▸ **Instructions for the task**
Only the lines from the one with "random.seed(0), np.random.seed(0), noise.seed_set(1)" through the one with "made[o] = o.copy()" are to be restated, word for word, with both of them included.

▸ **Extracted material**

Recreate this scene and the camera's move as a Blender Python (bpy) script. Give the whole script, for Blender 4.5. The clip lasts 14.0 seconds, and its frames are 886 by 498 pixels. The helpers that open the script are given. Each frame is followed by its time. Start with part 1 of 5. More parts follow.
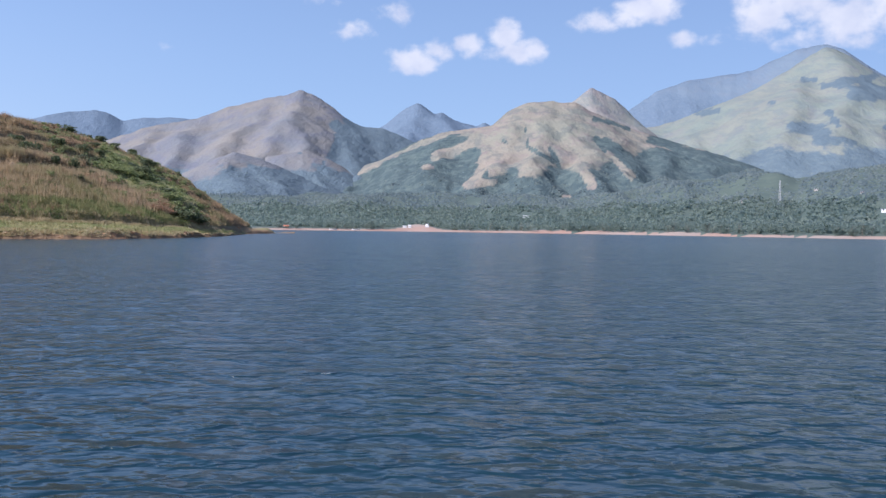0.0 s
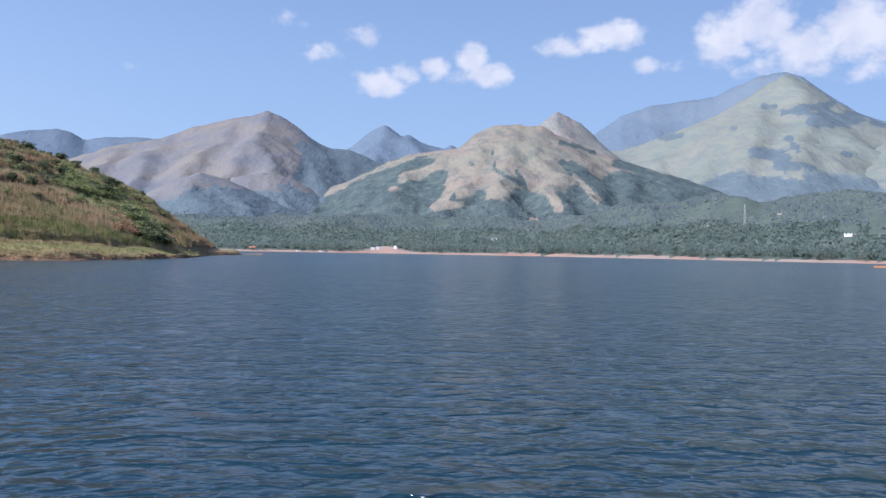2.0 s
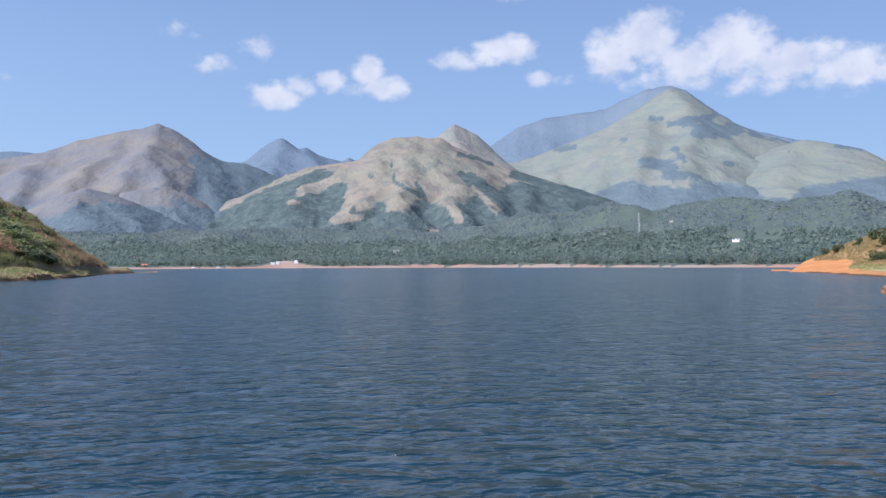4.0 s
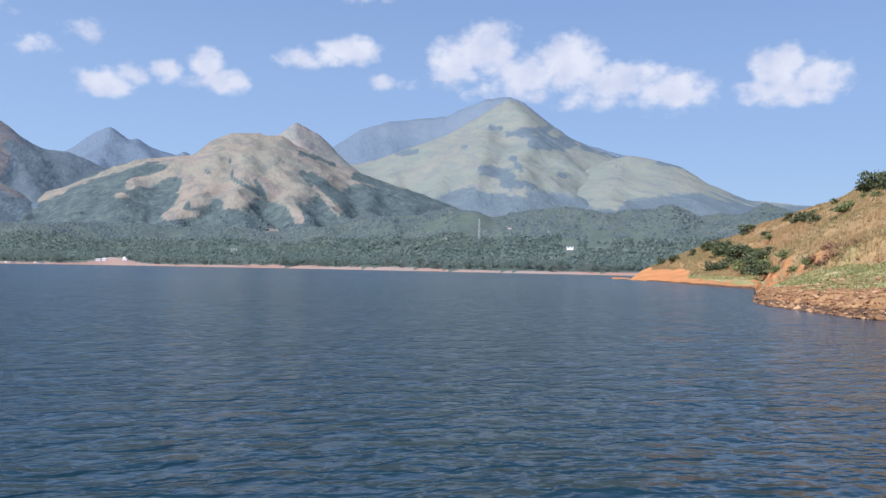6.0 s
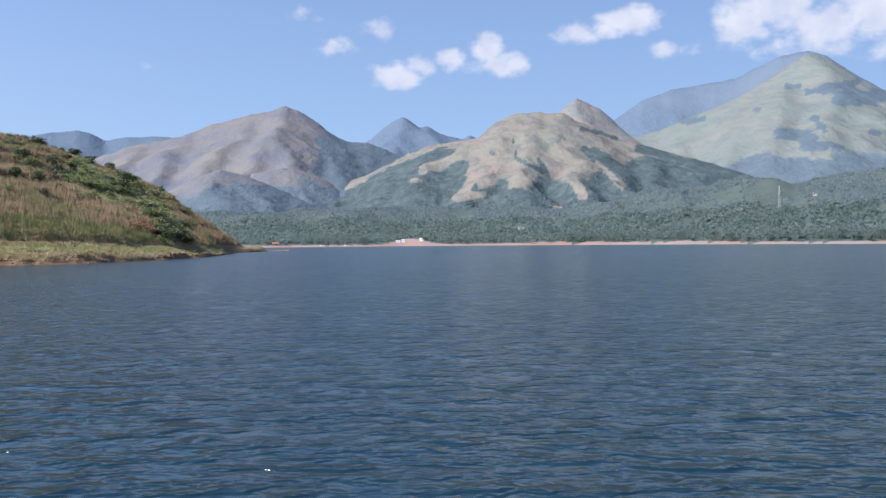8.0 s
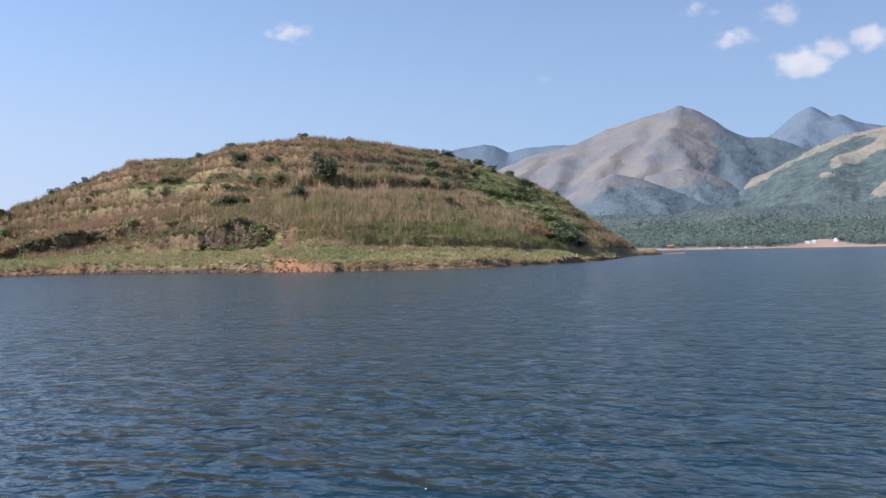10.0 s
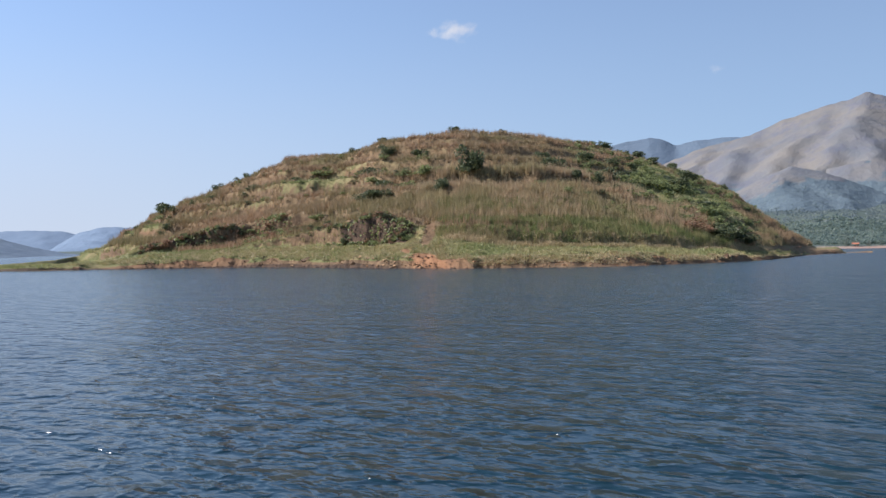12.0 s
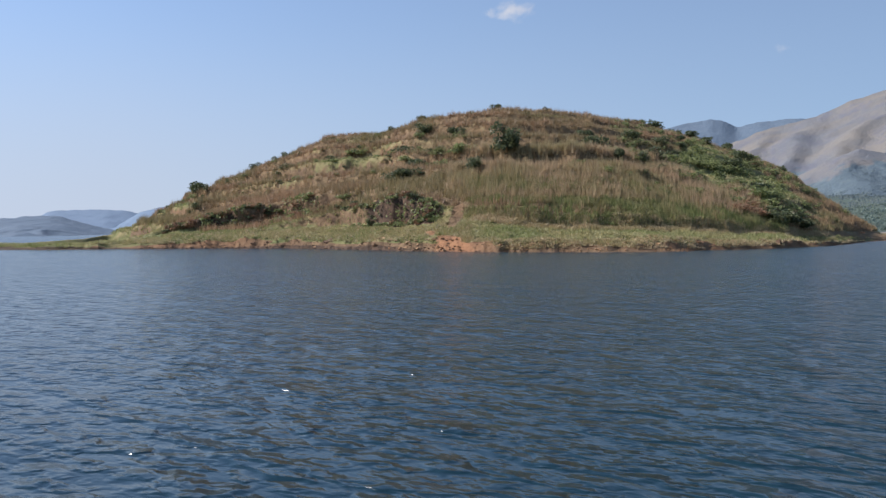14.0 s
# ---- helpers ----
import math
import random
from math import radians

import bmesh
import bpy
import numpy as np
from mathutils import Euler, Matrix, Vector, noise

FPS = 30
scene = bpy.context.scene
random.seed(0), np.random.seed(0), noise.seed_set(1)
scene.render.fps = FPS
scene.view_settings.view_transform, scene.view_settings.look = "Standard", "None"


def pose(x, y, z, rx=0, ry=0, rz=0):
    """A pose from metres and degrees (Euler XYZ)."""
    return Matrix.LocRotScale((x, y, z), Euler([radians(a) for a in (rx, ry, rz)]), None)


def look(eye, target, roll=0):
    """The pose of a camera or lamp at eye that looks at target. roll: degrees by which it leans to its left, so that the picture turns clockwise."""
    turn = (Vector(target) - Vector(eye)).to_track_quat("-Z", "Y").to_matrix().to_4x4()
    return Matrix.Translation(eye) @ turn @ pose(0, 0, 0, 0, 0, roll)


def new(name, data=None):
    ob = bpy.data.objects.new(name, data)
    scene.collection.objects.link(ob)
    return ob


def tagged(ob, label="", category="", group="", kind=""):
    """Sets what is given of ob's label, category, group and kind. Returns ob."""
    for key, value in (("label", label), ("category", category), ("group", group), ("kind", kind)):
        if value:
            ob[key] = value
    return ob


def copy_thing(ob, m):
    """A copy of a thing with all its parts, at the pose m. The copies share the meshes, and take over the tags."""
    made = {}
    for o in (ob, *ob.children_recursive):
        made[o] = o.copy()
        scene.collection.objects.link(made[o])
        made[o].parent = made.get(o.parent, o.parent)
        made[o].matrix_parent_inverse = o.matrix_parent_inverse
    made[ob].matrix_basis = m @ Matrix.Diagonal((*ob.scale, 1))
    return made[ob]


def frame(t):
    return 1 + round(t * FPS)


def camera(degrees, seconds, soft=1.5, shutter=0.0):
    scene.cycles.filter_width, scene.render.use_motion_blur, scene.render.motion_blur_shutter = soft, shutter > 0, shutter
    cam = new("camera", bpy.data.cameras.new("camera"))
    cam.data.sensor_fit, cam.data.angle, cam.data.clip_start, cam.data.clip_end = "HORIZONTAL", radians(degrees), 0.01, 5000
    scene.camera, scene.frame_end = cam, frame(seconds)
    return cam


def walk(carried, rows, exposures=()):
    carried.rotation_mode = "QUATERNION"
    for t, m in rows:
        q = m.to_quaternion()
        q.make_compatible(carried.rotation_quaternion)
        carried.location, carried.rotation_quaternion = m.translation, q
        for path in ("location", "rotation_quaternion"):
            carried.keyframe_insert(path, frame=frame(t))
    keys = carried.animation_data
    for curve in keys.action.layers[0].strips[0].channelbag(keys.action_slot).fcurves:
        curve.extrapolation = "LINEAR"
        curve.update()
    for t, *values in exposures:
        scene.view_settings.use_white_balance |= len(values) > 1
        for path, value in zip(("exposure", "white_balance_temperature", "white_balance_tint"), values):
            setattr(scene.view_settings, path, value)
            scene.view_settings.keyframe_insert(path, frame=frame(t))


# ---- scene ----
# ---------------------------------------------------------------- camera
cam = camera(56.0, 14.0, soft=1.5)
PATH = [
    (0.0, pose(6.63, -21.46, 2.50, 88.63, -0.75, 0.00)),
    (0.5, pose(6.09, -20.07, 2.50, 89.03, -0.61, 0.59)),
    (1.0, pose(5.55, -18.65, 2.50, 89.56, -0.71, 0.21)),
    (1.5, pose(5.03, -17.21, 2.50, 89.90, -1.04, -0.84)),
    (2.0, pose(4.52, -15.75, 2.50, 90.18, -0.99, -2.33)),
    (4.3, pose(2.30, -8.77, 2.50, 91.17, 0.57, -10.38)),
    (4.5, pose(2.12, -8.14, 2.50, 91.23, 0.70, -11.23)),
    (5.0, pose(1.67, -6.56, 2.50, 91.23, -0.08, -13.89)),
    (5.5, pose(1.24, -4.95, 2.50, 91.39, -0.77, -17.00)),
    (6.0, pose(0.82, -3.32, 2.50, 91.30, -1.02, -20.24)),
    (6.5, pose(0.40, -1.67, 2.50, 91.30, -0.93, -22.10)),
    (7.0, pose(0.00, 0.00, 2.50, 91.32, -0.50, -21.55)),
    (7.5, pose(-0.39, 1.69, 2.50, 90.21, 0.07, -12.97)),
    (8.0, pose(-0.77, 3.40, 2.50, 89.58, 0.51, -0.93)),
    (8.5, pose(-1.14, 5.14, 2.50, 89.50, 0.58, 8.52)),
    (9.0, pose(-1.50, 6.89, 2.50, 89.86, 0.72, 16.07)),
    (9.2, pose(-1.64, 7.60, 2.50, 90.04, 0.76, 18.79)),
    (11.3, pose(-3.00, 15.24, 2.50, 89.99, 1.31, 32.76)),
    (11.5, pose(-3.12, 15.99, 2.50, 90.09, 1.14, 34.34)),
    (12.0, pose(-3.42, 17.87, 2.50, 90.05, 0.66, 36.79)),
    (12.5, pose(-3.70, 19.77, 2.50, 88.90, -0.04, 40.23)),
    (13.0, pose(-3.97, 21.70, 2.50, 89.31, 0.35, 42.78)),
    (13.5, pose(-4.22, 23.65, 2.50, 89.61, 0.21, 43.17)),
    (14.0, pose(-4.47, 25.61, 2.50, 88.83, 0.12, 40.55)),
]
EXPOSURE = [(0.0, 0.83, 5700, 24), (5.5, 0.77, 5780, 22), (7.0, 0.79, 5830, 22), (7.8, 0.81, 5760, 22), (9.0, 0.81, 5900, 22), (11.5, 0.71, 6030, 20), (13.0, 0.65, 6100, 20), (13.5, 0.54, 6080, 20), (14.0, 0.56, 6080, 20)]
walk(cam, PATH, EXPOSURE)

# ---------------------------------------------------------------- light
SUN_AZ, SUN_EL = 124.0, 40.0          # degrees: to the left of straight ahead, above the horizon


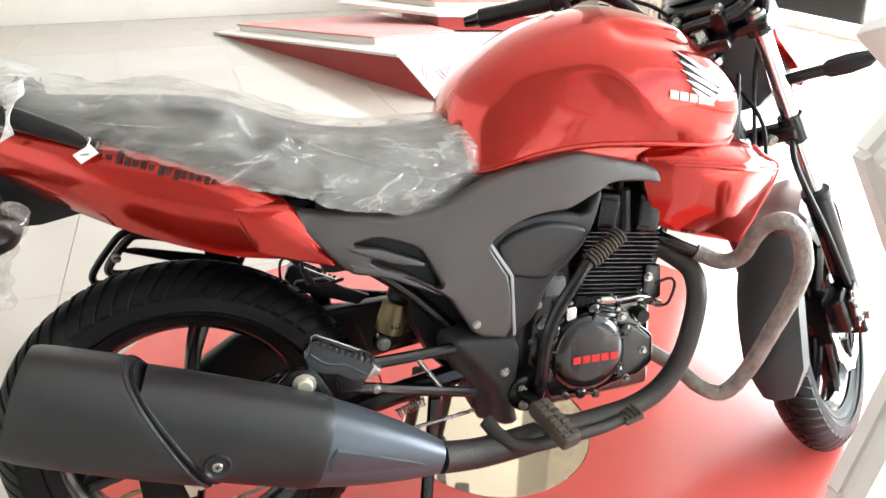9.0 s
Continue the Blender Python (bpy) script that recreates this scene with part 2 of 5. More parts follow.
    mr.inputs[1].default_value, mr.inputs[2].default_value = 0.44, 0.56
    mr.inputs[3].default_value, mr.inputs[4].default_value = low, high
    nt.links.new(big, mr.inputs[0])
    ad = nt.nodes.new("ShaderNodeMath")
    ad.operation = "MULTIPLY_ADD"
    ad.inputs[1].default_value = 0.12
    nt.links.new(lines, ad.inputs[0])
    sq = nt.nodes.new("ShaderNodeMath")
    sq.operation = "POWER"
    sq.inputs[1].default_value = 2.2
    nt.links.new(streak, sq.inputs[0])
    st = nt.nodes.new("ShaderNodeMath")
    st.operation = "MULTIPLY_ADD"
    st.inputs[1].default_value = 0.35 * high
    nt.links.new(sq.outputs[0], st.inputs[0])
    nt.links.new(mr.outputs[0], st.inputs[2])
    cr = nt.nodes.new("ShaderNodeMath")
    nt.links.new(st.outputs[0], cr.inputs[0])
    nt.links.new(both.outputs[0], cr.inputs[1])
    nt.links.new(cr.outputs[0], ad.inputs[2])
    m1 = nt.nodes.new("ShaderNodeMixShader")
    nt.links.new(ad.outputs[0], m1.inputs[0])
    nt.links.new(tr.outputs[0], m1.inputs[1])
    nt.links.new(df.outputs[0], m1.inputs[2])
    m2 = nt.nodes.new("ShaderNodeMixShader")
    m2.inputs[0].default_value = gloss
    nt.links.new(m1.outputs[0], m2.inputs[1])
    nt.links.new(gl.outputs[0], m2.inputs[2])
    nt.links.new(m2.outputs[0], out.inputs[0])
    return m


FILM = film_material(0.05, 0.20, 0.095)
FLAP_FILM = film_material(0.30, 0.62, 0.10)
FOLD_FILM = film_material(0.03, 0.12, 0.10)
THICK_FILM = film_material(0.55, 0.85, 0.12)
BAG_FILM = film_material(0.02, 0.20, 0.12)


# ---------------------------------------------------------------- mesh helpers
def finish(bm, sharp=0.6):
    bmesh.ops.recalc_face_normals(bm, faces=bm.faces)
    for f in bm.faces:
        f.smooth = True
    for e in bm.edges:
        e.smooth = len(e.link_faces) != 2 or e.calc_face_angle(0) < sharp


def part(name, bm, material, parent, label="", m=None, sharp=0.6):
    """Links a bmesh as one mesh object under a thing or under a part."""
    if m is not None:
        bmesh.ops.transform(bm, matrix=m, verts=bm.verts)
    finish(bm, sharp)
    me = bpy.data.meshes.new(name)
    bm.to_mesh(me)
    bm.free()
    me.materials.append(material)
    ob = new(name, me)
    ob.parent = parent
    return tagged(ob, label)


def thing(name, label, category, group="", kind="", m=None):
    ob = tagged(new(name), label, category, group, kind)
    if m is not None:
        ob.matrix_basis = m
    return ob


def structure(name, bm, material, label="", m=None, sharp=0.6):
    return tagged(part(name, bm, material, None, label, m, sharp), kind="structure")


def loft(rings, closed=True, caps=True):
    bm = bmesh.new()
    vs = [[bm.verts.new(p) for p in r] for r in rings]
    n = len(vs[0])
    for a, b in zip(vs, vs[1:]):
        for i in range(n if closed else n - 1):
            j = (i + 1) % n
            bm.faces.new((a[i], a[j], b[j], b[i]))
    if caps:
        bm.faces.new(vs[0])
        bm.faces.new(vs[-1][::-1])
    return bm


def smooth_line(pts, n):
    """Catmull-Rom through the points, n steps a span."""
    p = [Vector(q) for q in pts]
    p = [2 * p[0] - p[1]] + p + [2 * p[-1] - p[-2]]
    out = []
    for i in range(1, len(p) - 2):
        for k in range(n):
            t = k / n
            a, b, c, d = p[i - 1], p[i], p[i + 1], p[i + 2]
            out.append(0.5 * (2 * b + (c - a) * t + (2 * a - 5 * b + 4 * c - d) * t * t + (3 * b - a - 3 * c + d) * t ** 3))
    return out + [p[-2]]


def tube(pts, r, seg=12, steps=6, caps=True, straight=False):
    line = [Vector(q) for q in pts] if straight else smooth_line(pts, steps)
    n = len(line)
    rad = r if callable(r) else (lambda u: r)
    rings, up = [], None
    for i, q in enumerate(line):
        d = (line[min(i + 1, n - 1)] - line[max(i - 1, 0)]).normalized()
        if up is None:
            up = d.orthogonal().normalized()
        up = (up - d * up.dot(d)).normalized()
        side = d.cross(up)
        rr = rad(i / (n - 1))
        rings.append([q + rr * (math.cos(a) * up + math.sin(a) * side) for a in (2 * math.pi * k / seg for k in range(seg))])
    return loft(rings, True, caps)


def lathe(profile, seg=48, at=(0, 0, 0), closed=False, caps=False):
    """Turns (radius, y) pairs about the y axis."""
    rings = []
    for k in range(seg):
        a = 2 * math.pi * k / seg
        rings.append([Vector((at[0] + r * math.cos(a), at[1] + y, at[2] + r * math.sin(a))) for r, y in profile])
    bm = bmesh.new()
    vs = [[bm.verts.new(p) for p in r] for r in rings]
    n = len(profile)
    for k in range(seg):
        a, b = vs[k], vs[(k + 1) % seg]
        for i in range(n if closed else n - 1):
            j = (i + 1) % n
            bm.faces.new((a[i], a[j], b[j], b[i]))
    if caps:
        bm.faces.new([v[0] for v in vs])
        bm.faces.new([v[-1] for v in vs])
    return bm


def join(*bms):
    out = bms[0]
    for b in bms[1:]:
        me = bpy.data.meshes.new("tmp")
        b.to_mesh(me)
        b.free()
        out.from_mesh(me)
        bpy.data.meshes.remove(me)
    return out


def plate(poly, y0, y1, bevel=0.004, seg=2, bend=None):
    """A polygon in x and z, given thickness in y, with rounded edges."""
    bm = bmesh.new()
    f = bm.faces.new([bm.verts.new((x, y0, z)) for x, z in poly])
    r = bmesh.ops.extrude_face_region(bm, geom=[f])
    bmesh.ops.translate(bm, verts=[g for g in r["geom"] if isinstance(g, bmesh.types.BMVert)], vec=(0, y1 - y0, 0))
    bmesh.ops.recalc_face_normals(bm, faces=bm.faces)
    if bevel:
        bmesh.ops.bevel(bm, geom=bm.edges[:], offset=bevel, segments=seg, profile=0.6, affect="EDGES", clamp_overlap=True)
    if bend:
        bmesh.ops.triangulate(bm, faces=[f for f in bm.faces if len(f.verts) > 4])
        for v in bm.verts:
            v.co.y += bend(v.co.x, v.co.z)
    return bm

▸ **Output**
random.seed(0), np.random.seed(0), noise.seed_set(1)
scene.render.fps = FPS
scene.view_settings.view_transform, scene.view_settings.look = "Standard", "None"


def pose(x, y, z, rx=0, ry=0, rz=0):
    """A pose from metres and degrees (Euler XYZ)."""
    return Matrix.LocRotScale((x, y, z), Euler([radians(a) for a in (rx, ry, rz)]), None)


def look(eye, target, roll=0):
    """The pose of a camera or lamp at eye that looks at target. roll: degrees by which it leans to its left, so that the picture turns clockwise."""
    turn = (Vector(target) - Vector(eye)).to_track_quat("-Z", "Y").to_matrix().to_4x4()
    return Matrix.Translation(eye) @ turn @ pose(0, 0, 0, 0, 0, roll)


def new(name, data=None):
    ob = bpy.data.objects.new(name, data)
    scene.collection.objects.link(ob)
    return ob


def tagged(ob, label="", category="", group="", kind=""):
    """Sets what is given of ob's label, category, group and kind. Returns ob."""
    for key, value in (("label", label), ("category", category), ("group", group), ("kind", kind)):
        if value:
            ob[key] = value
    return ob


def copy_thing(ob, m):
    """A copy of a thing with all its parts, at the pose m. The copies share the meshes, and take over the tags."""
    made = {}
    for o in (ob, *ob.children_recursive):
        made[o] = o.copy()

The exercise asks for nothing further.